**Your goal**
From the entries that follow, reproduce exactly and only the lines from the line with "Write the Blender" to the line with "scene.render.fps = FPS", endpoints included.

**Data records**
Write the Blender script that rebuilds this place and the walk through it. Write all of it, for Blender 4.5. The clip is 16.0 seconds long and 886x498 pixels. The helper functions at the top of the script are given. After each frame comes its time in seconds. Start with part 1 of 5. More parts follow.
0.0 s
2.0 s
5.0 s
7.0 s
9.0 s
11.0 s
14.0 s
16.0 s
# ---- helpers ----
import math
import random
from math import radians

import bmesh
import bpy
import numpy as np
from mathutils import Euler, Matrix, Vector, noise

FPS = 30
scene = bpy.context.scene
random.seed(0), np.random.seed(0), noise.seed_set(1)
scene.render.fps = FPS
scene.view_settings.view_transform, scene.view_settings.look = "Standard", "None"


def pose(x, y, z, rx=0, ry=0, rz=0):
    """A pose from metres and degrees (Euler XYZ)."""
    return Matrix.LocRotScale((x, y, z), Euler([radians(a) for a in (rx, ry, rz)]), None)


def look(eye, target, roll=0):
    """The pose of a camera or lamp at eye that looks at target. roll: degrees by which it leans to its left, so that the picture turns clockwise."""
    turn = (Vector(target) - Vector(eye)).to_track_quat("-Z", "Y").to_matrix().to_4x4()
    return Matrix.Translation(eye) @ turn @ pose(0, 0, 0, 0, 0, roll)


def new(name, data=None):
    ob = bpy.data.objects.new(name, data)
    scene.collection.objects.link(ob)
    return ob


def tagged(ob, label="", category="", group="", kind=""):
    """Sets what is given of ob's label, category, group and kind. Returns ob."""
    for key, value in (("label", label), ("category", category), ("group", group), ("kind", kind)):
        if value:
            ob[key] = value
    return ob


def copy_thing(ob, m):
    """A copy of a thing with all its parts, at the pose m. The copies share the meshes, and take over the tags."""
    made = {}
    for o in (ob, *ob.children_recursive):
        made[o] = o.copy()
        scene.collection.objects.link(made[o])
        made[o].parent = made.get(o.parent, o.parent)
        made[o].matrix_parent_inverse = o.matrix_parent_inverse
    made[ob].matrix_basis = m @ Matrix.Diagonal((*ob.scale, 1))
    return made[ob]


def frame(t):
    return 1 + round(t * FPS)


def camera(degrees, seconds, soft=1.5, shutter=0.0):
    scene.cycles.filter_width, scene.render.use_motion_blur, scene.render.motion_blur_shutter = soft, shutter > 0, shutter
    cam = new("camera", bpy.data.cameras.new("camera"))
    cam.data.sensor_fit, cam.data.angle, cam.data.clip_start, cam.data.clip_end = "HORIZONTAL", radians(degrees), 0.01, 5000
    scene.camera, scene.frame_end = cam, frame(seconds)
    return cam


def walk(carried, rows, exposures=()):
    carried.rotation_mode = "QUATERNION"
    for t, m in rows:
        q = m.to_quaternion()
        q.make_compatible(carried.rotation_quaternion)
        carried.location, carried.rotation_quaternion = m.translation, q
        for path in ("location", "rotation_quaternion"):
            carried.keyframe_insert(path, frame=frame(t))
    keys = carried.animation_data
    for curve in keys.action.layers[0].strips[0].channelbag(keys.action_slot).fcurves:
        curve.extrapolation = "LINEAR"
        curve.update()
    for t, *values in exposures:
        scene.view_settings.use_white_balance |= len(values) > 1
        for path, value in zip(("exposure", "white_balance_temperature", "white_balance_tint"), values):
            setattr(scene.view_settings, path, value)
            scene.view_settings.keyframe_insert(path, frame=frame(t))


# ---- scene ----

--

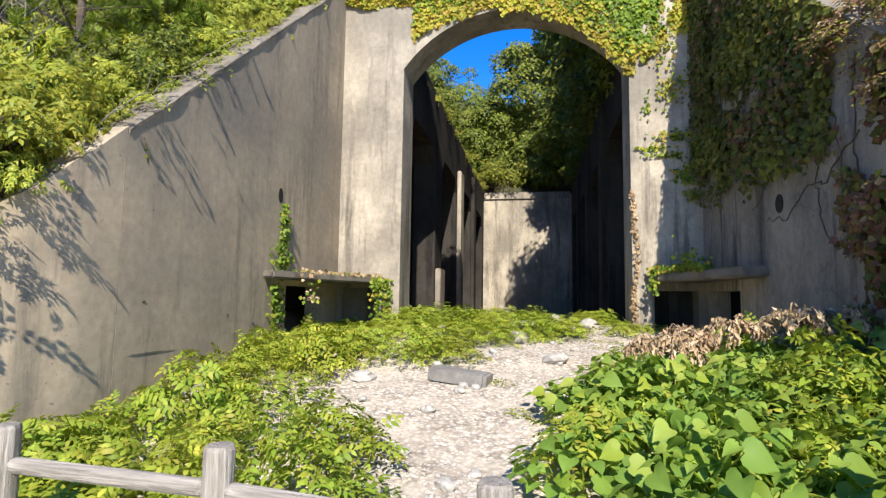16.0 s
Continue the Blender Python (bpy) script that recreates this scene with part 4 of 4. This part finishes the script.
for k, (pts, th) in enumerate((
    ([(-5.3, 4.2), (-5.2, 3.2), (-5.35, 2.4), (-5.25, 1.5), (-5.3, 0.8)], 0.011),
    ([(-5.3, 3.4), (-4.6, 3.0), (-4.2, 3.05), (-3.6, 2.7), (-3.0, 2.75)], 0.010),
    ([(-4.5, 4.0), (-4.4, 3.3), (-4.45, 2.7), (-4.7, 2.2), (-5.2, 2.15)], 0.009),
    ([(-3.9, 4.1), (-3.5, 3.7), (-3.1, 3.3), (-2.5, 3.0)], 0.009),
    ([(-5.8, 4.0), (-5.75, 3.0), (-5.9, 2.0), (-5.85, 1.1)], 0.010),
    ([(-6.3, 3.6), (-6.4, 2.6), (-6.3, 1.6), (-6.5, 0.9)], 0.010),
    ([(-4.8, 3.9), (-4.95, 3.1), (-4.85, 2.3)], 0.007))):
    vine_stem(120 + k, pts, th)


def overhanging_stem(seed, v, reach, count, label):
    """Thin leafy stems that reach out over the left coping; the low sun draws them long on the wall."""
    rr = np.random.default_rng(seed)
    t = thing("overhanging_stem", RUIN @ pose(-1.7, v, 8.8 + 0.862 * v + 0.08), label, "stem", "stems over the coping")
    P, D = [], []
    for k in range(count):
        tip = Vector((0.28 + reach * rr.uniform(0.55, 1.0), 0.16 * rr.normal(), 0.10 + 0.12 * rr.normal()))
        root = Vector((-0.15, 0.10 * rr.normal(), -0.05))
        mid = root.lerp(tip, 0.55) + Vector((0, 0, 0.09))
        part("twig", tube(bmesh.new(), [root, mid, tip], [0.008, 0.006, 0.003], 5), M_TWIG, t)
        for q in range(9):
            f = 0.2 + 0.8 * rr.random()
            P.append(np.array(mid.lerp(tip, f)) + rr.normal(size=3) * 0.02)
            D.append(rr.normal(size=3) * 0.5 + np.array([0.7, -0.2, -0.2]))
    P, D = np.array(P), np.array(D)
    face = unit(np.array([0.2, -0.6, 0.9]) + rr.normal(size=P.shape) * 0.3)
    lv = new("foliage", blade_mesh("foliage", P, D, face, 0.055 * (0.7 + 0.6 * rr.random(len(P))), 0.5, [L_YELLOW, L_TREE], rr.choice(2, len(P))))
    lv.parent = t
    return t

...

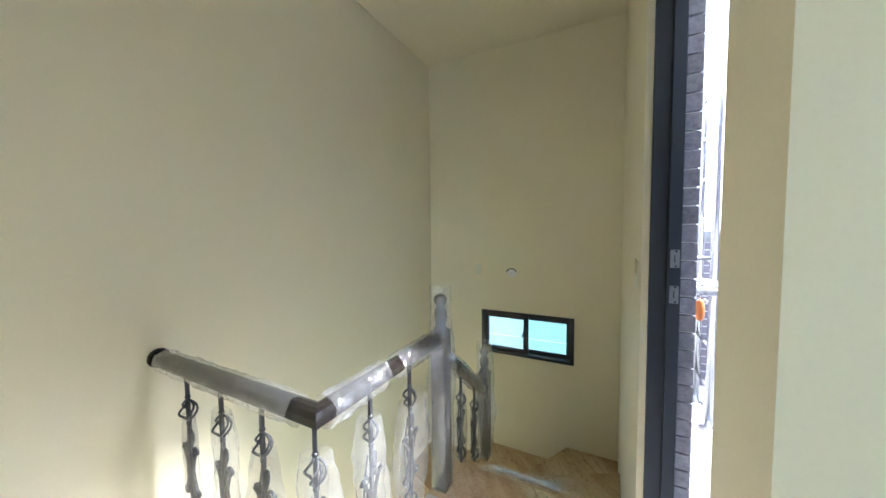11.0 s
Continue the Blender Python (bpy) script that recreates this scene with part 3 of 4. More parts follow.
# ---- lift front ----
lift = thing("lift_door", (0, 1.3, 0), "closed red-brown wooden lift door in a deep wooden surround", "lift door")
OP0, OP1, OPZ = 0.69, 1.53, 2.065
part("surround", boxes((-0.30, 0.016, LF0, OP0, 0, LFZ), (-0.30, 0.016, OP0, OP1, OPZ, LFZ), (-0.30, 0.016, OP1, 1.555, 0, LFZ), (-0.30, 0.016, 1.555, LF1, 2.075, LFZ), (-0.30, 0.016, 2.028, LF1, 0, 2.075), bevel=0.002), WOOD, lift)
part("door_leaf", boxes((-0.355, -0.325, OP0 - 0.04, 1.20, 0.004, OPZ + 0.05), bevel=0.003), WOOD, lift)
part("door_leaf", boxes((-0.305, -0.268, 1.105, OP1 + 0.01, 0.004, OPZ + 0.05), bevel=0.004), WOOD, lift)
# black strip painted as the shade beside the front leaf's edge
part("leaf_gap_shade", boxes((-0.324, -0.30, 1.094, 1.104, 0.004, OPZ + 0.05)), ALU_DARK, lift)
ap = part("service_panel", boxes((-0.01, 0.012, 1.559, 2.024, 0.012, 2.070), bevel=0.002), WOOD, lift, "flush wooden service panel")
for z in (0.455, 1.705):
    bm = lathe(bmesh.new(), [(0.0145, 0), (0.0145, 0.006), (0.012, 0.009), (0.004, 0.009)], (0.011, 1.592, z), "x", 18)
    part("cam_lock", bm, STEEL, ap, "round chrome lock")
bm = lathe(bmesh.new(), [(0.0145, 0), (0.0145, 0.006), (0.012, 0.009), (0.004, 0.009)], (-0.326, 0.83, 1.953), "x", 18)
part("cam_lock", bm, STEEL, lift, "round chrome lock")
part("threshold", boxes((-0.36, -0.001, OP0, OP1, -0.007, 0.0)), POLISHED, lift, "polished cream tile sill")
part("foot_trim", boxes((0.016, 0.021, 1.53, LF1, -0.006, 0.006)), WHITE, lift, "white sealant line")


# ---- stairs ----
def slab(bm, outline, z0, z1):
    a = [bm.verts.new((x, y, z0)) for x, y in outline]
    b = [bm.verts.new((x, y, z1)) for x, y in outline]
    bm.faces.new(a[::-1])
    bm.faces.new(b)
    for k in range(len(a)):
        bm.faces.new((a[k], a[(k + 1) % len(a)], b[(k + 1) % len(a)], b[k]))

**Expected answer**
Write the Blender script that rebuilds this place and the walk through it. Write all of it, for Blender 4.5. The clip is 16.0 seconds long and 886x498 pixels. The helper functions at the top of the script are given. After each frame comes its time in seconds. Start with part 1 of 5. More parts follow.
0.0 s
2.0 s
5.0 s
7.0 s
9.0 s
11.0 s
14.0 s
16.0 s
# ---- helpers ----
import math
import random
from math import radians

import bmesh
import bpy
import numpy as np
from mathutils import Euler, Matrix, Vector, noise

FPS = 30
scene = bpy.context.scene
random.seed(0), np.random.seed(0), noise.seed_set(1)
scene.render.fps = FPS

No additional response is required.